What do I need to do to become a CEO?

The other day I got a request to talk to the writer of an article that many C-level folks think about at one point or another in their careers:

“What do people need to know and do in order to become a CEO?”

The article is here: How to Become a CEO

From my own work with VPs through C-Suite execs, there are a few defining actions people can take to clinch a CEO job.

1) Learn to communicate about both value and values. While other leadership roles focus on numbers, results, and initiatives, the CEO holds a unique position as the visionary and messenger for company values just as much as the company's numbers. Someone aiming to be CEO needs to speak about brand authenticity, inclusion, and sustainability with as much fluency as EBITDA and write-downs.

2) Build a network that will pull you up into the CEO role. Leaders eyeing the corner office don't get there on their own; instead, the springboard to a CEO job is in the network you've created for the decade beforehand. Long before you throw your hat in the ring for the top job, it pays off to consistently network with CEOs, VC/PE leaders, executive recruiters and other well-connected business leaders.

3) Deconstruct the CEO job and build those skills into your career portfolio. Board-level presentations, company all-hands speeches, mergers and acquisitions fall on the shoulders of the CEO, but you can volunteer for those activities long before becoming a CEO. That way, when interview time rolls around, you can speak confidently and from experience about various aspects of the CEO job.

4) Choose roles that give you a clear path to CEO. Some feeder jobs into the CEO role have more likelihood of promotion into the top job: COO, Chief Strategy Officer, General Manager, etc.. In your chosen industry, take a look at the career paths of the people who've recently become CEOs, and see if you can mirror the most common trajectory.

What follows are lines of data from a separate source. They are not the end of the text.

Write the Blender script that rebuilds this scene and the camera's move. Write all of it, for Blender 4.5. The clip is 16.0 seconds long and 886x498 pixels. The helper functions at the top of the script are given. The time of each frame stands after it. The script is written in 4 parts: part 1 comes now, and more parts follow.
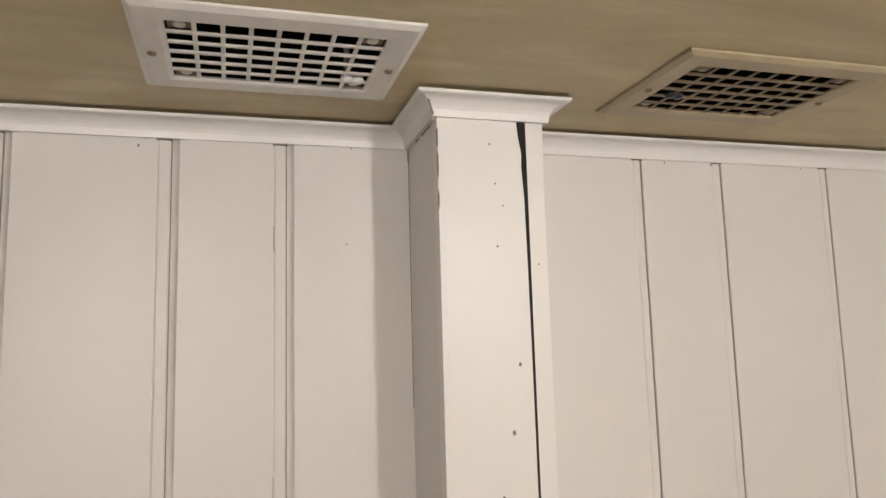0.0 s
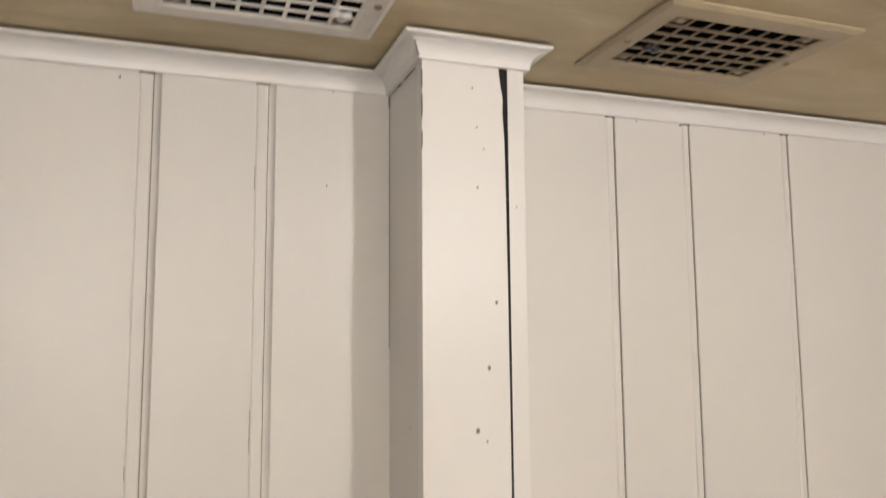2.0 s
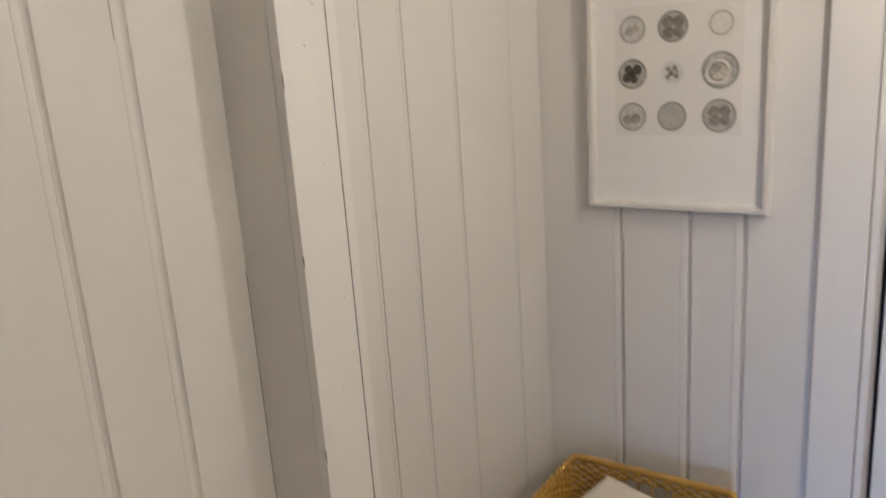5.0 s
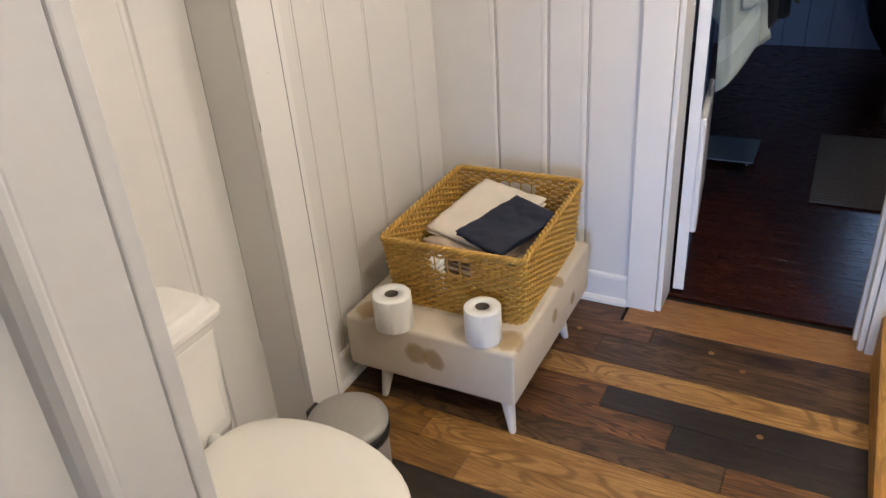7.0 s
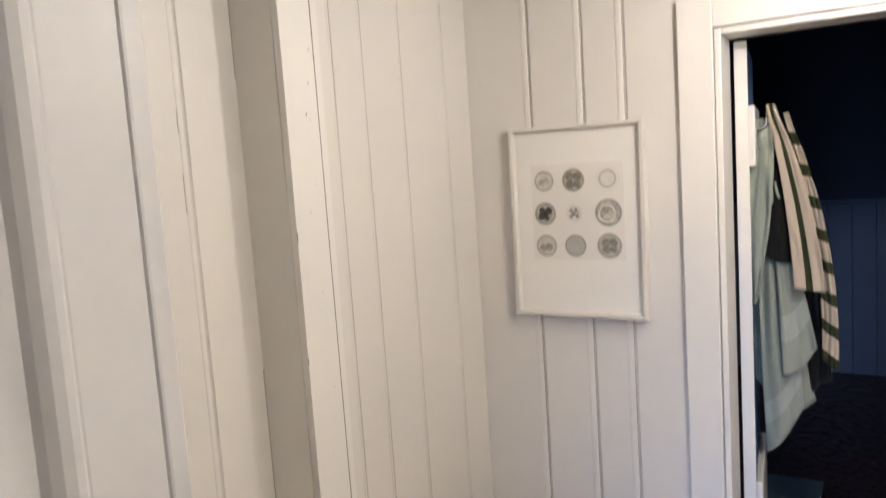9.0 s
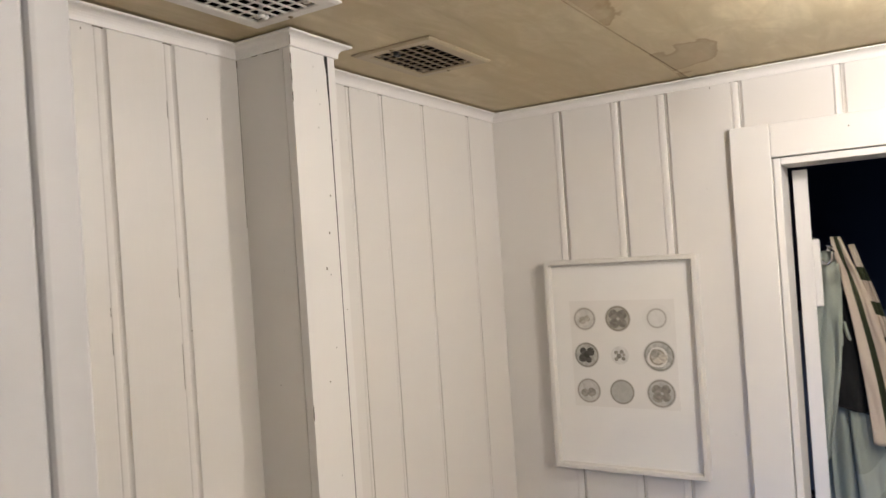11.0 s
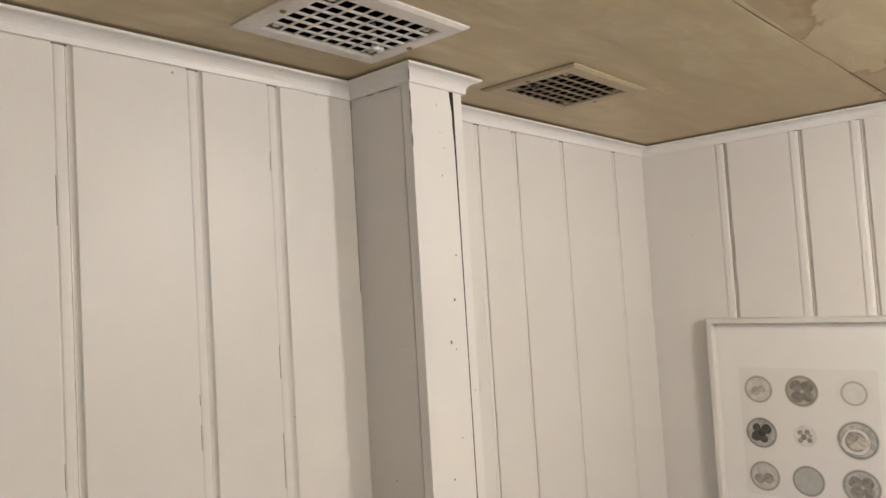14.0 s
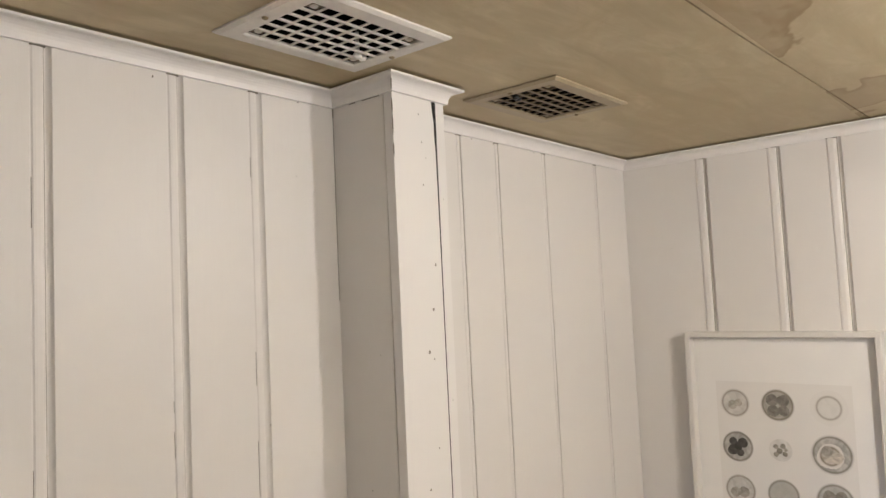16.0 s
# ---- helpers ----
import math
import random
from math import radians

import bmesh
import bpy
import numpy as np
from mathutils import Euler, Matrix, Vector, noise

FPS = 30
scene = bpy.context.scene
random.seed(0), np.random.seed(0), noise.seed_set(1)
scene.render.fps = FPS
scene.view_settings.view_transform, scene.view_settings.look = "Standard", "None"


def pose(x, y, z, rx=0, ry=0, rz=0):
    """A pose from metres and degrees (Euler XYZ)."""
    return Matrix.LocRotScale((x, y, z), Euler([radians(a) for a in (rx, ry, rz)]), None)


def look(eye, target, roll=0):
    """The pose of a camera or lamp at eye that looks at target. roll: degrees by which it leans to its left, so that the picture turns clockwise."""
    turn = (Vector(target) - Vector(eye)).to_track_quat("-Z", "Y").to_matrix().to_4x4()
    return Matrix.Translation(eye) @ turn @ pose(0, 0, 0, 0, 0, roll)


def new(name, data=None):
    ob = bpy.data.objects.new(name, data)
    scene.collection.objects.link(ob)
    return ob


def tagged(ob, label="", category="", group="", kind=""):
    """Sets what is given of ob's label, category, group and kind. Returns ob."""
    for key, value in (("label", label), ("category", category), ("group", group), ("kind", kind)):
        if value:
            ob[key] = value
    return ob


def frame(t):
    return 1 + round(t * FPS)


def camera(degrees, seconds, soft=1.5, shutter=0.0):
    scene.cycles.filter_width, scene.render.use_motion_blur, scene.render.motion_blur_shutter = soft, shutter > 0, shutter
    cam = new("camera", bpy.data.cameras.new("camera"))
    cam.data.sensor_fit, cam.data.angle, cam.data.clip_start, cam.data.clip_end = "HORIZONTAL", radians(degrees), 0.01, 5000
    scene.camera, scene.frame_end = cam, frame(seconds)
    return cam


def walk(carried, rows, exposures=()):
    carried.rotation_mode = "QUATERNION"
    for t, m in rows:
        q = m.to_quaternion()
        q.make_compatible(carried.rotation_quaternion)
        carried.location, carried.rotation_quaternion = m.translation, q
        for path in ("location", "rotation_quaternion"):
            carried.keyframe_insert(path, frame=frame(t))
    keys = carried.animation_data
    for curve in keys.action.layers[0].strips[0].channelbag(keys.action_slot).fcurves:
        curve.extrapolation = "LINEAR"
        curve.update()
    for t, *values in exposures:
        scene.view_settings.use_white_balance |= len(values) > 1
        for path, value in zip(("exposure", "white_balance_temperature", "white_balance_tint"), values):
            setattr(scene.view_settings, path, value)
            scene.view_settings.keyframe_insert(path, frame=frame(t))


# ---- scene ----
cam = camera(61.6, 16.0, shutter=0.5)
PATH = [
    (0, (0.118, 0.098, 1.97), (0.669, 2.002, 2.236), -1.6),
    (0.5, (0.115, 0.09, 1.976), (0.667, 1.994, 2.241), -1.7),
    (1, (0.113, 0.093, 1.977), (0.681, 1.993, 2.234), -1.6),
    (1.5, (0.111, 0.095, 1.969), (0.719, 1.984, 2.213), -1.4),
    (2, (0.089, 0.094, 1.917), (0.75, 1.968, 2.143), -0.4),
    (2.5, (-0.048, 0.13, 1.847), (0.828, 1.926, 1.939), -0.9),
    (3, (-0.142, 0.169, 1.801), (0.989, 1.818, 1.782), -2.3),
    (5.3, (-0.478, 0.016, 1.546), (1.123, 1.074, 0.983), -4.4),
    (5.5, (-0.509, 0.004, 1.554), (1.097, 1.011, 0.917), -5.3),
    (6, (-0.671, -0.028, 1.515), (0.985, 0.755, 0.712), -5.8),
    (6.5, (-0.794, -0.118, 1.49), (0.795, 0.695, 0.587), -4.8),
    (7, (-0.826, -0.211, 1.455), (0.708, 0.642, 0.497), -4.4),
    (7.5, (-0.839, -0.24, 1.466), (0.686, 0.669, 0.546), -4.7),
    (8, (-0.864, -0.233, 1.546), (0.733, 0.76, 0.865), -4.0),
    (8.5, (-0.863, -0.228, 1.61), (0.798, 0.8, 1.18), -4.1),
    (9, (-0.857, -0.224, 1.679), (0.844, 0.806, 1.46), -3.9),
    (9.5, (-0.84, -0.224, 1.802), (0.877, 0.797, 1.697), -4.2),
    (9.6, (-0.846, -0.21, 1.814), (0.879, 0.799, 1.737), -4.0),
    (9.7, (-0.844, -0.21, 1.794), (0.883, 0.798, 1.77), -3.9),
    (11.8, (-0.553, 0.045, 1.862), (1.119, 1.143, 1.909), -4.3),
    (12, (-0.525, 0.06, 1.875), (1.096, 1.231, 1.927), -4.5),
    (12.5, (-0.478, 0.078, 1.897), (1.041, 1.378, 1.965), -4.5),
    (13, (-0.489, 0.084, 1.898), (1.004, 1.412, 1.993), -4.3),
    (13.5, (-0.499, 0.076, 1.895), (0.993, 1.404, 1.999), -3.8),
    (14, (-0.496, 0.074, 1.894), (1.0, 1.396, 2.007), -3.5),
    (14.5, (-0.497, 0.071, 1.894), (1.003, 1.388, 2.014), -3.2),
    (15, (-0.498, 0.069, 1.893), (1.01, 1.376, 2.019), -3.0),
    (15.5, (-0.497, 0.068, 1.891), (1.019, 1.366, 2.026), -2.8),
    (16, (-0.492, 0.07, 1.892), (1.033, 1.356, 2.031), -2.7),
]
EXPOSURES = [(0.0, 0.0), (2.0, 0.08), (2.5, 0.0), (3.2, -0.18), (5.3, 0.0), (6.0, 0.28), (6.5, 0.4), (7.0, 0.59), (7.5, 0.59), (8.0, 0.6), (8.5, 0.48), (9.0, 0.31), (9.5, 0.18), (12.0, 0.06), (16.0, 0.11)]
walk(cam, [(t, look(eye, target, roll)) for t, eye, target, roll in PATH], EXPOSURES)

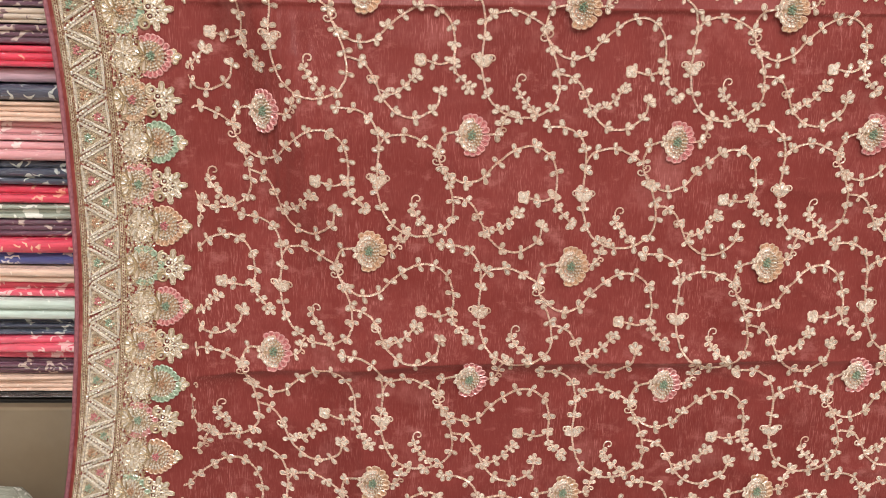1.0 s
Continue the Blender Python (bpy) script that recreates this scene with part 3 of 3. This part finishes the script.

5) Craft a vision and pitch for the future, not a recitation of your skills. Companies hire CEOs mostly based on vision and only partly on skill, since almost every CEO candidate will have some version of a similar skillset. Have a vision of the future for the company you're targeting, similar to a campaign platform as if you're running for office. The right company will see what you bring to the table, and may even overlook a skill or experience gap if they believe in your vision for the company.

Long-Range Strategy

Leaders with CEO aspirations are likely quite familiar with long-range planning, and getting to the pinnacle of the C-suite is no exception: it requires a long-range plan.

Long before you take the helm, you’ll need to map out the path, the people, the portfolio, the perspective and the pitch that will give you the best possible chance of getting that coveted CEO role.